Should you sell covered calls or just buy and hold? This is one of the most debated questions in options trading. Let's break down the real differences with actual data and examples.

The Core Difference

Buy and Hold: Buy stock, wait, hope it goes up.

Covered Calls: Buy stock, sell calls monthly, collect premium regardless of direction.

Historical Performance Comparison

Looking at the S&P 500 (SPY) and the CBOE S&P 500 BuyWrite Index (BXM):

10-Year Annualized Returns:

  • S&P 500 (Buy and Hold): ~12.5%
  • BXM (Covered Calls on SPY): ~10.2%
  • Wait, buy and hold wins? Here's the nuance...

    When Covered Calls Outperform

    Sideways Markets: Covered calls shine when stocks trade in a range. Premium income generates returns when buy and hold generates nothing.

    Slightly Bullish Markets: Moderate gains + premium = outperformance.

    Falling Markets: Premium provides a cushion against losses.

    When Buy and Hold Outperforms

    Strong Bull Markets: Covered calls cap upside. In 2023, SPY gained 26% - covered call sellers missed some of that.

    Individual Stock Moonshots: If your stock doubles, you'd rather not have a call limiting your gains.

    Real-World Example: AAPL

    Scenario: Own 100 shares of AAPL at $175

    Buy and Hold (1 year):

  • Stock goes to $195: $2,000 gain (11.4%)
  • Stock stays at $175: $0 gain
  • Stock drops to $160: $1,500 loss (-8.6%)
  • Covered Calls (1 year, selling 5% OTM monthly):

  • Stock goes to $195: ~$2,000 gain capped + ~$3,600 premium = $5,600 (32%)
  • Stock stays at $175: ~$3,600 premium (20.6%)
  • Stock drops to $160: $1,500 loss - $3,600 premium = $2,100 gain (12%)
  • *Numbers are illustrative based on typical AAPL premiums*

    The Volatility Reduction Benefit

    Covered calls reduce portfolio volatility by 30-40% compared to buy and hold.

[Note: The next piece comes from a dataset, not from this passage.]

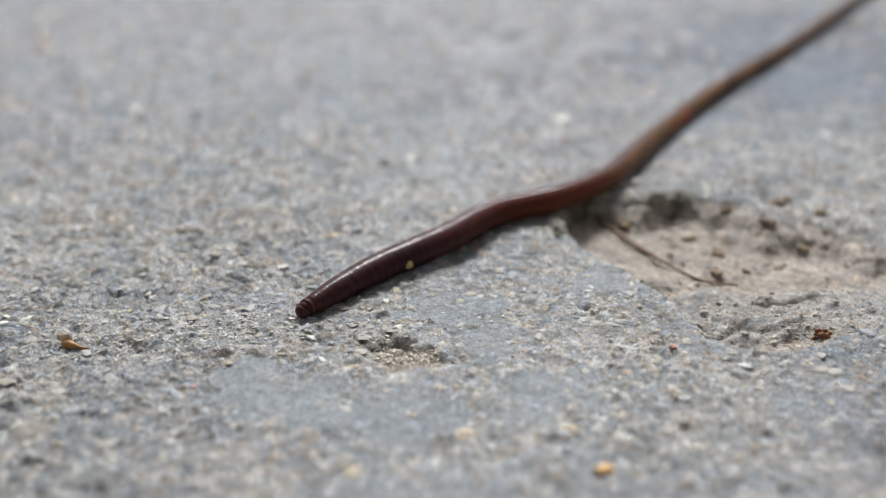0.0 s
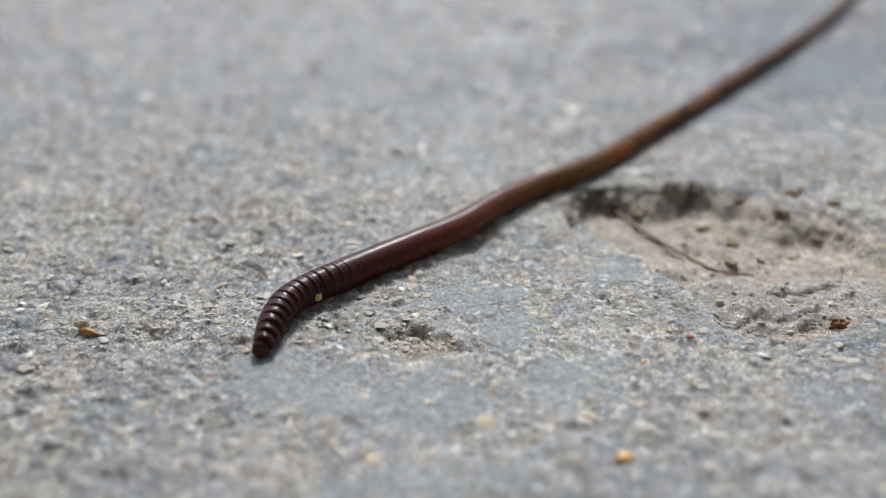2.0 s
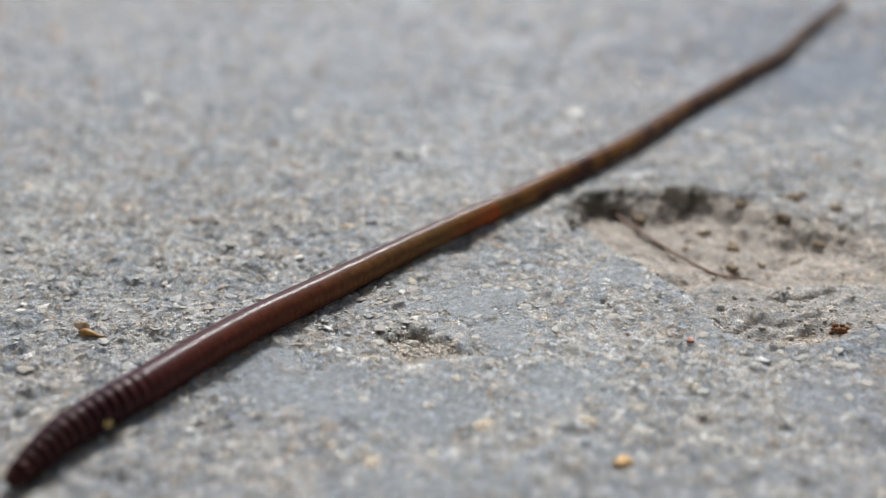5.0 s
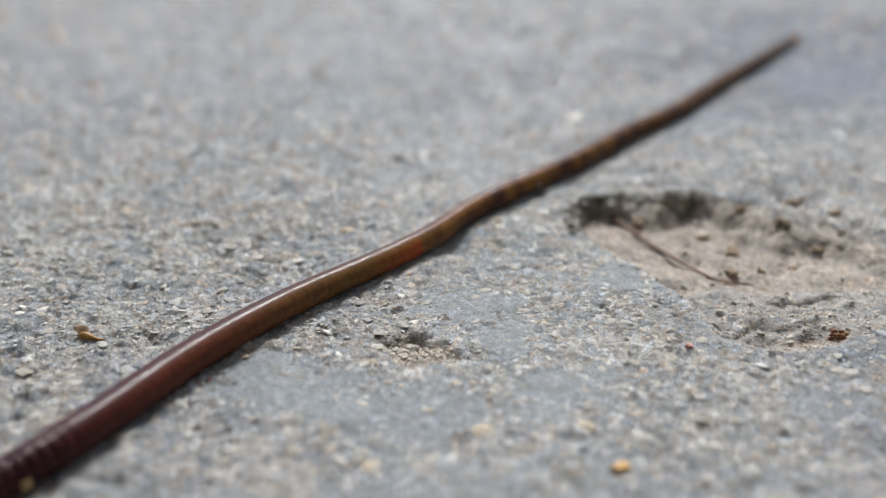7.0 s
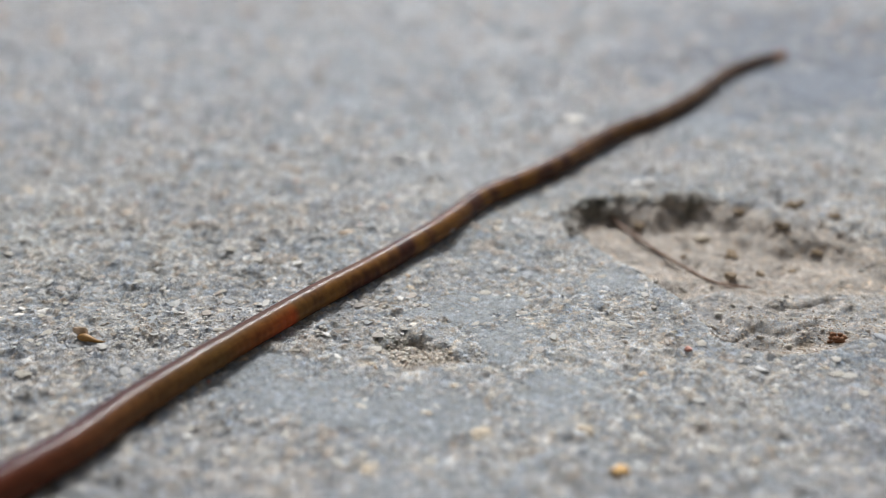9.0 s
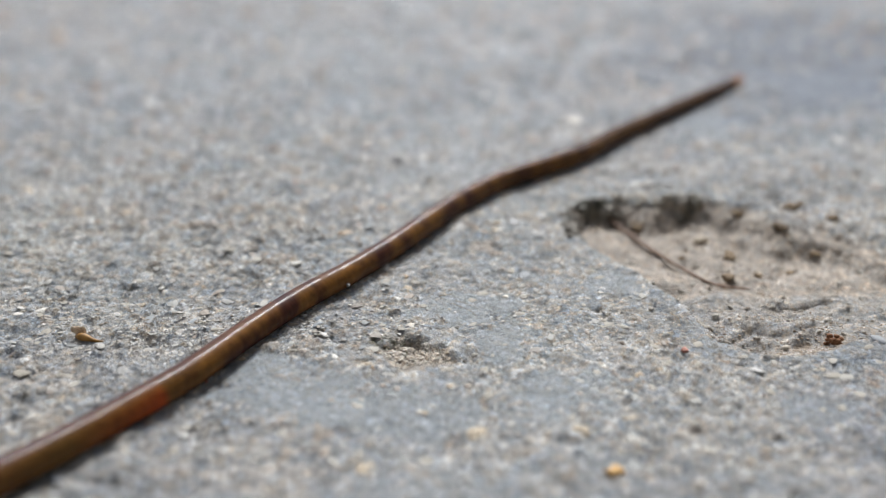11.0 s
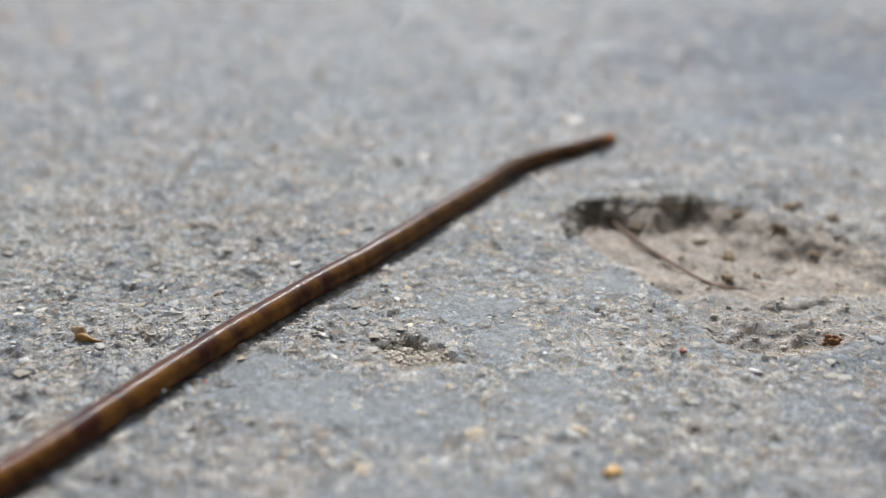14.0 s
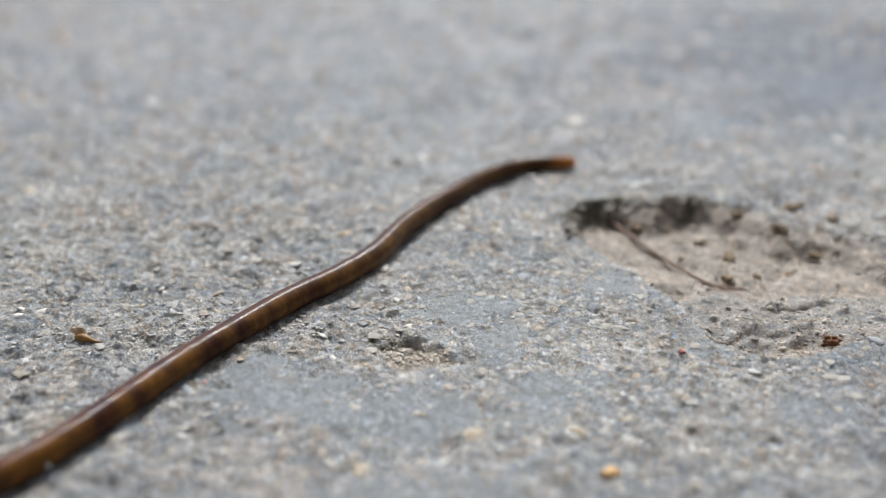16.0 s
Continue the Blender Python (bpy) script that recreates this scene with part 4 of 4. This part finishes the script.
    crawl(8.0, -51.9, 63.6, -46.5, 71.7, -41.6, 79.4, -36.4, 86.7, -32.0, 94.3, -27.9, 102.3, -22.7, 109.5, -16.5, 115.9, -9.5, 121.5, -3.4, 128.0, 1.1, 135.9, 5.8, 143.8, 11.3, 151.1, 17.8, 157.6, 23.9, 164.5, 29.5, 172.0, 35.2, 179.4, 40.9, 186.8, 46.4, 194.4, 51.6, 202.2, 56.9, 209.9, 62.2, 217.6, 67.7, 225.2, 73.2, 232.7, 78.6, 240.2)
    crawl(8.3, -52.8, 58.6, -47.7, 66.8, -43.0, 74.8, -38.4, 82.4, -33.8, 89.7, -30.2, 97.8, -25.6, 105.3, -19.9, 112.3, -13.2, 118.4, -6.9, 125.1, -1.1, 132.4, 4.6, 140.0, 10.4, 147.5, 15.7, 155.5, 20.5, 163.9, 25.5, 172.3, 31.9, 179.4, 40.3, 184.6, 47.7, 190.8, 52.5, 199.3, 56.8, 208.3, 61.9, 216.7, 67.4, 224.8, 73.0, 232.8, 78.7, 240.6)
    crawl(8.5, -57.1, 55.8, -51.3, 63.5, -45.7, 71.0, -40.7, 78.3, -35.1, 84.9, -30.7, 92.4, -26.2, 100.0, -21.0, 107.4, -15.5, 114.7, -9.5, 121.7, -3.9, 129.1, 0.9, 137.1, 6.2, 144.9, 12.1, 152.3, 17.6, 160.2, 23.4, 167.8, 28.9, 175.9, 34.7, 183.5, 42.3, 189.6, 49.5, 195.9, 54.3, 204.3, 58.6, 213.1, 63.2, 221.7, 69.3, 228.9, 77.0, 234.8)
    crawl(9.0, -59.9, 46.5, -54.4, 54.4, -49.2, 62.1, -44.3, 69.5, -39.7, 76.9, -34.7, 83.8, -30.7, 91.4, -26.0, 99.1, -20.8, 106.9, -15.3, 114.7, -9.6, 122.1, -4.2, 129.8, 0.8, 137.7, 5.4, 146.0, 11.8, 153.0, 18.1, 160.3, 23.6, 168.2, 29.5, 175.9, 36.4, 182.6, 42.5, 190.1, 47.9, 198.1, 52.9, 206.5, 58.1, 214.6, 64.6, 221.6, 71.9, 227.8)
    crawl(9.2, -62.5, 43.9, -56.8, 51.7, -51.5, 59.3, -46.4, 66.7, -41.5, 74.0, -36.7, 81.2, -32.0, 88.5, -27.4, 95.9, -22.4, 103.5, -17.3, 111.3, -11.9, 118.7, -6.7, 125.9, -1.7, 133.3, 2.6, 141.1, 7.7, 148.3, 13.5, 155.1, 19.3, 161.9, 24.6, 169.1, 30.1, 176.1, 35.8, 183.0, 41.4, 189.9, 46.9, 197.0, 52.4, 204.0, 57.9, 211.0, 63.3, 218.1)
    crawl(9.7, -66.7, 41.0, -60.2, 48.7, -54.7, 56.2, -49.4, 63.5, -44.4, 70.7, -39.5, 77.8, -34.6, 85.0, -29.9, 92.3, -24.9, 99.8, -19.8, 107.5, -14.6, 115.2, -9.5, 122.6, -4.3, 130.1, 0.1, 137.9, 5.1, 145.4, 10.6, 152.5, 16.4, 159.4, 22.2, 166.4, 28.0, 173.2, 33.7, 180.3, 39.4, 187.3, 45.1, 194.4, 50.7, 201.5, 56.3, 208.5, 61.8, 215.7)
    crawl(10.3, -71.8, 37.6, -64.3, 45.2, -58.6, 52.5, -53.1, 59.6, -47.9, 66.7, -42.8, 73.8, -37.8, 80.9, -32.8, 88.0, -27.8, 95.4, -22.8, 103.0, -17.8, 110.9, -12.8, 118.7, -7.5, 126.2, -2.9, 134.1, 1.9, 141.9, 7.1, 149.4, 12.9, 156.5, 19.3, 163.1, 25.5, 169.7, 31.1, 177.1, 36.9, 184.2, 42.9, 191.3, 48.7, 198.4, 54.4, 205.6, 59.9, 212.9)
    crawl(10.8, -76.1, 34.7, -67.7, 42.2, -61.9, 49.4, -56.2, 56.4, -50.8, 63.4, -45.5, 70.4, -40.4, 77.4, -35.3, 84.4, -30.2, 91.7, -25.3, 99.3, -20.5, 107.4, -15.6, 115.4, -10.2, 123.0, -5.4, 130.9, -0.8, 138.9, 4.2, 146.8, 9.9, 154.1, 16.8, 160.3, 23.5, 166.8, 28.9, 174.4, 34.9, 181.6, 41.0, 188.7, 47.0, 195.8, 52.8, 203.2, 58.4, 210.6)
    crawl(11.3, -80.3, 31.8, -71.1, 39.2, -65.1, 46.3, -59.2, 53.2, -53.7, 60.1, -48.3, 67.0, -43.0, 73.9, -37.8, 80.8, -32.7, 88.0, -27.8, 95.5, -23.2, 103.9, -18.4, 112.1, -12.8, 119.8, -7.9, 127.7, -3.4, 136.0, 1.3, 144.2, 7.0, 151.6, 14.4, 157.6, 21.4, 163.9, 26.8, 171.7, 32.9, 179.0, 39.2, 186.1, 45.3, 193.3, 51.2, 200.7, 56.9, 208.2)
    crawl(11.5, -76.7, 28.5, -70.2, 36.2, -62.7, 43.7, -57.3, 51.1, -52.3, 58.4, -47.4, 65.7, -42.7, 72.9, -37.9, 80.2, -33.3, 87.6, -29.0, 95.4, -23.8, 103.1, -18.8, 110.9, -13.5, 118.5, -9.0, 126.3, -4.6, 134.2, 0.1, 141.9, 5.6, 149.0, 12.7, 154.7, 19.2, 160.7, 24.1, 168.3, 29.7, 175.5, 36.1, 181.9, 42.3, 188.4, 47.1, 196.0, 51.5, 204.0)
    crawl(11.7, -77.6, 28.5, -71.1, 36.2, -63.3, 43.7, -57.9, 51.1, -52.7, 58.5, -47.7, 65.8, -42.8, 73.1, -38.1, 80.3, -33.5, 87.4, -29.5, 94.8, -25.1, 102.1, -20.3, 109.1, -15.7, 116.1, -11.2, 123.0, -7.1, 130.0, -2.7, 136.8, 1.9, 143.5, 6.8, 149.9, 12.0, 156.1, 17.1, 162.4, 22.1, 168.7, 27.8, 174.4, 33.5, 180.1, 38.9, 186.1, 44.3, 192.2)
    crawl(12.0, -79.0, 28.2, -72.3, 35.8, -64.4, 43.2, -58.9, 50.5, -53.6, 57.8, -48.4, 65.0, -43.5, 72.3, -38.8, 79.5, -33.9, 86.5, -29.9, 94.0, -25.5, 101.5, -20.7, 108.6, -16.0, 115.5, -11.6, 122.0, -7.7, 128.7, -3.7, 135.2, 0.7, 141.4, 5.0, 147.4, 9.4, 153.4, 13.9, 159.2, 18.5, 164.9, 23.4, 170.4, 28.7, 175.6, 34.2, 180.5, 39.9, 185.4)
    crawl(12.8, -81.3, 26.7, -74.5, 34.3, -66.5, 41.6, -61.0, 48.8, -55.6, 55.9, -50.5, 63.0, -45.5, 70.1, -40.7, 77.3, -35.5, 84.5, -31.0, 92.4, -26.3, 100.8, -21.0, 108.9, -16.0, 116.2, -11.2, 122.8, -7.2, 129.7, -3.0, 136.1, 1.4, 142.2, 5.7, 148.2, 10.0, 154.0, 14.4, 159.7, 18.9, 165.3, 23.6, 170.7, 28.6, 175.8, 34.1, 180.6, 39.9, 185.2)
    crawl(13.2, -87.4, 20.7, -80.4, 28.2, -74.0, 35.5, -66.2, 42.5, -61.0, 49.4, -55.8, 56.3, -50.7, 63.3, -45.6, 70.6, -40.6, 78.2, -35.0, 86.2, -29.7, 95.2, -23.8, 104.1, -18.1, 111.9, -13.4, 119.5, -10.3, 127.2, -5.7, 133.8, -0.6, 139.8, 4.2, 145.9, 8.8, 151.9, 13.3, 157.9, 17.8, 163.8, 22.6, 169.4, 27.9, 174.7, 33.7, 179.7, 39.8, 184.5)
    crawl(13.5, -94.4, 21.4, -86.8, 28.5, -79.8, 35.5, -71.3, 42.2, -65.4, 49.0, -59.7, 55.7, -54.1, 62.4, -48.6, 69.3, -43.1, 76.2, -37.6, 83.3, -32.3, 90.7, -27.5, 98.6, -22.6, 106.5, -17.8, 114.2, -12.6, 121.3, -7.3, 128.0, -2.1, 134.8, 3.2, 141.4, 8.6, 147.9, 12.9, 155.1, 16.4, 162.7, 21.5, 169.3, 27.5, 175.2, 33.3, 181.3, 40.5, 185.8)
    crawl(13.7, -93.7, 15.6, -86.5, 23.0, -79.7, 30.2, -73.4, 37.2, -65.7, 44.1, -60.2, 51.1, -55.0, 58.0, -49.7, 65.1, -44.7, 72.3, -39.5, 79.7, -34.2, 87.1, -29.7, 95.0, -24.9, 103.0, -19.9, 110.6, -15.0, 118.0, -10.0, 125.1, -5.0, 132.0, 0.2, 138.7, 5.8, 145.2, 10.6, 152.1, 14.3, 159.7, 18.5, 167.0, 24.6, 172.8, 31.3, 177.9, 36.8, 184.5)
    crawl(14.2, -98.5, 8.2, -91.3, 15.6, -84.5, 22.8, -78.1, 29.8, -72.0, 36.8, -64.5, 43.8, -59.3, 50.7, -54.1, 57.8, -48.9, 65.1, -43.8, 72.6, -38.7, 80.3, -33.8, 88.0, -29.7, 95.5, -25.5, 102.9, -21.0, 109.7, -16.5, 116.4, -12.0, 122.5, -8.2, 128.9, -4.7, 135.4, -1.3, 141.9, 2.3, 148.2, 6.3, 154.3, 11.1, 159.7, 16.7, 164.6, 23.0, 168.6)
    crawl(14.6, -101.7, 10.2, -94.1, 17.4, -87.1, 24.4, -80.4, 31.2, -74.1, 38.0, -66.3, 44.8, -60.7, 51.6, -55.3, 58.5, -49.9, 65.6, -44.5, 72.9, -39.0, 80.5, -33.8, 87.9, -29.8, 95.3, -25.7, 102.5, -21.4, 109.2, -17.1, 115.7, -12.9, 121.6, -9.2, 127.7, -5.8, 133.8, -2.9, 140.1, 0.2, 146.2, 4.0, 152.0, 8.2, 157.6, 13.1, 162.5, 18.7, 167.0)
    crawl(15.0, -100.6, 10.1, -93.1, 17.3, -86.1, 24.4, -79.5, 31.3, -73.3, 38.1, -65.6, 45.0, -60.2, 51.8, -54.7, 58.8, -49.4, 65.9, -44.1, 73.3, -38.7, 80.9, -33.6, 88.4, -29.9, 96.0, -25.6, 103.1, -21.1, 109.5, -16.8, 115.9, -12.7, 121.8, -9.3, 128.0, -5.3, 133.6, -2.1, 139.7, 0.5, 146.0, 3.9, 152.0, 8.1, 157.4, 13.3, 162.0, 19.4, 165.6)
    crawl(15.5, -102.0, 8.0, -94.5, 15.3, -87.6, 22.4, -81.0, 29.3, -74.8, 36.2, -67.0, 43.1, -61.6, 50.0, -56.3, 56.9, -50.9, 64.1, -45.7, 71.5, -40.3, 79.2, -35.2, 86.7, -30.6, 93.8, -25.8, 100.4, -22.5, 107.7, -18.1, 114.2, -13.5, 120.1, -10.0, 126.5, -6.5, 132.8, -3.1, 139.1, 0.1, 145.4, 3.8, 151.4, 8.2, 157.1, 13.2, 162.1, 19.4, 166.0)
    crawl(16.0, -110.7, 0.5, -103.0, 7.7, -95.7, 14.7, -88.8, 21.5, -82.3, 28.3, -76.1, 35.0, -68.1, 41.8, -62.6, 48.6, -57.1, 55.7, -51.5, 62.9, -46.1, 70.4, -40.9, 77.8, -35.7, 84.9, -31.5, 92.3, -27.4, 99.9, -22.8, 107.2, -18.1, 114.2, -12.8, 120.6, -8.6, 127.4, -5.8, 135.0, -2.3, 142.2, 1.9, 149.0, 6.4, 155.7, 12.4, 160.9, 20.2, 163.1)
    for i, ring in enumerate(rings):
        z = along(GIRTH, (i + 0.5) / RINGS) * 0.97 - 0.02
        rows = []
        for t, nodes in MIDLINES:
            p, heading = spine(nodes, i + 0.5)
            rows.append((t, pose(p[0] * MM, p[1] * MM, z * MM, 0, 0, math.degrees(heading))))
        if i in RIDERS:
            grain, off = RIDERS[i]
            walk(grain, [(t, m @ off) for t, m in rows])
        walk(ring, rows)
    for i, place, bead in beads:
        out = []
        for t, nodes in MIDLINES:
            way = [spine(nodes, s)[0] for s in range(0, RIDGED + 1, 2)]
            gap = sum(np.linalg.norm(q - p) for p, q in zip(way, way[1:])) / RIDGED
            k = min(1.0, max(0.0, (1.13 - gap) / 0.25)) * min(1.0, (RIDGED + 3 - i) / 9)
            v = PUSH * ((0.40 + 0.42 * max(0.0, 1 - i / 8) + 0.07 * math.sin(2.3 * place)) * k * MM)
            out.append((t, pose(v.x + (place - i - 0.5) * gap * MM, v.y, v.z)))
        walk(bead, out)


motions()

This matters because:

  • Smoother equity curve
  • Less emotional decision-making
  • Better sleep at night
  • Easier to stick with the strategy
  • Tax Considerations

    Buy and Hold:

  • Long-term capital gains (if held >1 year): 15-20%
  • No taxes until you sell
  • Covered Calls:

  • Premium income: Short-term capital gains (ordinary income)
  • More frequent taxable events
  • Consider holding in tax-advantaged accounts
  • Who Should Use Each Strategy?

    Buy and Hold is better if:

  • You have a 20+ year time horizon
  • You're in a tax-inefficient account
  • You believe in individual stock's massive upside
  • You want complete simplicity
  • Covered Calls are better if:

  • You want monthly income
  • You're okay capping upside for income
  • You're in retirement or near it
  • You can actively manage positions
  • You want reduced volatility
  • The Hybrid Approach

    Many successful investors do both:

  • Core holdings: Buy and hold (growth stocks, index funds)
  • Income positions: Covered calls (stable, dividend-paying stocks)
  • Allocation: 60% buy and hold, 40% covered calls
  • The Verdict

    Neither strategy is universally "better." Covered calls provide income and reduce volatility at the cost of capped upside. Buy and hold offers simplicity and unlimited upside with more volatility.

    Our recommendation: Use covered calls on positions you'd hold anyway, especially dividend stocks and positions you'd be happy selling at a profit.